The function __retrosynthesis_reaction_smiles__ is designed to perform retrosynthesis for a given target molecule (in SMILES format) and return a table of one-step reactions in forward order. This table includes details such as reactants, products, reaction SMILES and how likely they are to occur.

How to use the function:
- __Input__ : Provide the target molecule in SMILES format and the    path to the AiZynthFinder configuration file (config.yml).
- __Output__ :The function returns a pandas DataFrame containing the retrosynthetic steps, including reactants, products, and reaction SMILES.



In [None]:
from pathlib import Path
import pandas as pd
from aizynthfinder.aizynthfinder import AiZynthExpander

reaction_steps = retrosynthesis_reaction_smiles("CC(=O)Oc1ccccc1C(=O)O", "path/to/config.yml")
print(reaction_steps)

NameError: name 'retrosynthesis_reaction_smiles' is not defined

### Alternative solvants ranking

The rank_similar_solvents function identifies and ranks alternative solvents based on their similarity to a target solvent. The ranking is performed using physical properties (e.g., density, dielectric constant, dipole moment, refractive index) and safety/environmental criteria.
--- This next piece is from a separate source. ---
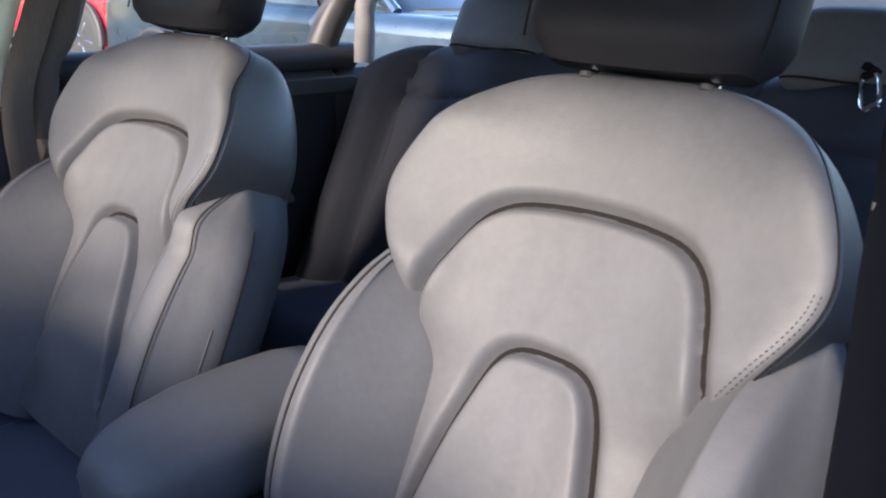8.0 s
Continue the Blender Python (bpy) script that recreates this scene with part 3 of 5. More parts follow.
# ---- steering wheel ----
def build_steering_wheel():
    wf = plane_frame((0.377, 0.010, 0.901), (math.cos(radians(9)), math.sin(radians(9)), 0), (-0.05, 0.375, 0.926))
    sw = thing("steering_wheel", (0.365, 0.01, 0.72), "black leather four-spoke steering wheel with silver inserts", "steering wheel")
    R = 0.175
    ring = lambda t, r, z=0.0: wf @ Vector((r * math.sin(t), r * math.cos(t), z))
    bm = bmesh.new()
    n, k = 96, 14
    vs = []
    for i in range(n):
        t = 2 * math.pi * i / n
        grip = 0.0015 * (math.exp(-((abs(math.sin(t)) - 0.95) / 0.12) ** 2))
        vs.append([bm.verts.new(wf @ Vector(((R + (0.0135 + grip) * math.cos(a)) * math.sin(t), (R + (0.0135 + grip) * math.cos(a)) * math.cos(t), (0.0165 + grip) * math.sin(a)))) for a in (2 * math.pi * j / k for j in range(k))])
    for i in range(n):
        for j in range(k):
            bm.faces.new((vs[i][j], vs[(i + 1) % n][j], vs[(i + 1) % n][(j + 1) % k], vs[i][(j + 1) % k]))
    rim = part("rim", bm, M_WHEEL, sw, "smooth black leather rim")
    part("rim_seam", tube([ring(2 * math.pi * i / 96, R - 0.0135, 0.003) for i in range(96)], 0.0009, 5, True), M_STITCH, rim)
    for a in (-62, 62, 118, -118):
        t = radians(a)
        part("rim_joint", tube([wf @ Vector(((R + 0.0142 * math.cos(b)) * math.sin(t), (R + 0.0142 * math.cos(b)) * math.cos(t), 0.0172 * math.sin(b))) for b in (2 * math.pi * i / 14 for i in range(14))], 0.0007, 4, True), M_INK, rim)
    # hub pad: a domed shield
    o = spline([(-0.085, 0.047, 0), (0, 0.056, 0), (0.085, 0.047, 0), (0.104, 0.030, 0), (0.094, 0.000, 0), (0.062, -0.045, 0), (0.030, -0.080, 0), (0, -0.086, 0), (-0.030, -0.080, 0), (-0.062, -0.045, 0), (-0.094, 0.000, 0), (-0.104, 0.030, 0)], 4, True)
    rings = [[wf @ Vector((p.x * s, (p.y + 0.01) * s - 0.01, z)) for p in o] for s, z in ((1.0, -0.045), (0.99, -0.022), (0.94, -0.008), (0.86, 0.004), (0.70, 0.0115), (0.35, 0.0145), (0.02, 0.015))]
    hub = part("hub_pad", loft(rings), M_WHEEL, sw, "black airbag pad")
    e = [p * 1.22 + Vector((0, -0.010, 0)) for p in spline([(-0.030, 0.028, 0), (0, 0.030, 0), (0.030, 0.028, 0), (0.033, 0.016, 0), (0.022, -0.030, 0), (0.012, -0.037, 0), (-0.012, -0.037, 0), (-0.022, -0.030, 0), (-0.033, 0.016, 0)], 5, True)]
    badge = part("emblem_plate", prism([(p.x, p.y) for p in e], 0.006, wf @ Matrix.Translation((0, 0, 0.0166)), 0.001), M_GREY, hub, "dark plate with a chrome frame")
    part("emblem_frame", tube([wf @ (p + Vector((0, 0, 0.0165))) for p in e], 0.0028, 8, True), M_CHROME, badge)
    for k in range(4):
        part("emblem_bar", prism(rounded(0.0065, 0.017, 0.003), 0.002, wf @ Matrix.Translation((-0.0135 + 0.009 * k, -0.004, 0.0186)), 0.0008), M_CHROME, badge)
    # spokes
    for sx in (-1, 1):
        def sp(u, v, sx=sx):
            r = 0.06 + 0.108 * u
            w = 0.031 - 0.010 * u
            a = 2 * math.pi * v
            return wf @ Vector((sx * r, 0.020 + 0.010 * u + w * math.cos(a), -0.004 + 0.010 * math.sin(a)))
        arm = part("spoke", grid(sp, 8, 14, wrap_v=True), M_BLACK, sw)
        part("switch_pad", prism([(sx * p[0], p[1]) for p in [(0.078, 0.012), (0.108, 0.012), (0.116, 0.028), (0.108, 0.045), (0.080, 0.043)]], 0.005, wf @ Matrix.Translation((0, 0, 0.0105)), 0.0015), M_BLACK, arm)
        part("switch_trim", tube([wf @ Vector((sx * x, y, 0.0125)) for x, y in ((0.080, 0.044), (0.108, 0.046), (0.117, 0.028), (0.109, 0.012))], 0.0013, 6), M_CHROME, arm)
        part("switch_roller", tube([wf @ Vector((sx * 0.094, 0.022 + 0.0, 0.014)), wf @ Vector((sx * 0.094, 0.036, 0.014))], 0.0036, 10), M_SATIN, arm)
        def low(u, v, sx=sx):
            r = 0.07 + 0.10 * u
            a0 = radians(146 - 8 * u)
            w = 0.022 - 0.005 * u
            a = 2 * math.pi * v
            c = Vector((sx * r * math.sin(a0), r * math.cos(a0), -0.003 + 0.009 * math.sin(a)))
            side = Vector((math.cos(a0) * sx, -math.sin(a0), 0))
            return wf @ (c + side * w * math.cos(a))
        leg = part("lower_spoke", grid(low, 8, 14, wrap_v=True), M_BLACK, sw)
        part("spoke_pad", prism([(sx * x, y) for x, y in ((0.040, -0.078), (0.046, -0.096), (0.061, -0.098), (0.070, -0.083), (0.058, -0.072))], 0.006, wf @ Matrix.Translation((0, 0, 0.0085)), 0.0012), M_BLACK, leg)
        part("spoke_trim", tube([wf @ Vector((sx * x, y, 0.0085)) for x, y in ((0.038, -0.078), (0.045, -0.098), (0.062, -0.100), (0.071, -0.083))], 0.0020, 6), M_CHROME, leg)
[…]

The function ensures that the recommended solvents are safer and more environmentally friendly than the target solvent.

Steps in the Ranking Process:
- Input Validation:
    - The function checks if the target solvent (SMILES) exists in the dataset.
    - If the solvent is classified as hazardous, the user is warned, and only safer alternatives are recommended.

- Filtering:
    - Solvents classified as "Hazardous" or "Highly Hazardous" are excluded.
    - Solvents with environmental, health, and safety rankings greater than 5 are filtered out.
    - Solvents with incompatible melting and boiling points are excluded.

- Similarity Scoring:
    - A weighted relative distance is calculated for physical properties (e.g., density, dielectric constant, dipole moment, refractive index) compared to the given solvent.
    - The similarity score is used to rank solvents, with lower scores indicating higher similarity.

- Output the function returns a dictionary containing:
    - Target solvent properties. 
    - Ranked solvents by similarity, environmental impact, health impact, safety, and overall ranking.

In [None]:
import pandas as pd
import numpy as np
from tabulate import tabulate
import pandas as pd
import numpy as np
from tabulate import tabulate

# Define the rank_similar_solvents function (import it if already defined elsewhere)
def rank_similar_solvents(target_smiles, data_path='SHE_data_with_smiles.csv', n_recommendations=5):
    """
    Function definition as provided in the previous code.
    """
    # ...existing code...

# Example usage
if __name__ == "__main__":
    # Target solvent: Ethanol (SMILES: CCO)
    target_smiles = "CCO"
    data_path = "SHE_data_with_smiles.csv"  # Replace with the actual path to your dataset

    # Get the results
    results = rank_similar_solvents(target_smiles, data_path)

    # Print each table with a header
    print("\n=== Target Solvent Properties ===")
    target_props_df = pd.DataFrame([results['target_solvent_properties']]).T
    print(tabulate(target_props_df, headers=['Value'], tablefmt='pretty'))

    print("\n=== Ranked by Similarity ===")
    print(tabulate(results['by_similarity'], headers='keys', tablefmt='pretty', floatfmt='.3f'))

    print("\n=== Ranked by Environmental Impact ===")
    print(tabulate(results['by_environment'], headers='keys', tablefmt='pretty', floatfmt='.2f'))
    


# Limitations and improvements

### Challenges
1. **Data Availability**: Limited access to comprehensive solvent usage data for certain reaction types.
2. **Algorithm Accuracy**: Ensuring the accuracy of solvent predictions and green alternatives.
3. **Integration Complexity**: Combining multiple tools and libraries into a seamless workflow.

### Limitations
1. **Scope of Reactions**: Currently limited to reaction types covered in the USPTO-50K database.
2. **Green Solvent Database**: Relies on existing data, which may not cover all possible alternatives.
3. **User Expertise**: Requires basic knowledge of retrosynthesis and solvent properties for effective use.

# Conclusion

RetroGSF represents a significant step towards integrating green chemistry principles into organic synthesis. By providing data-driven insights and practical alternatives, it empowers chemists to make more sustainable choices in their workflows. While challenges remain, the tool's potential to reduce the environmental impact of chemical processes is substantial. Future developments will focus on expanding its capabilities and accessibility, further promoting the adoption of green chemistry in both academia and industry.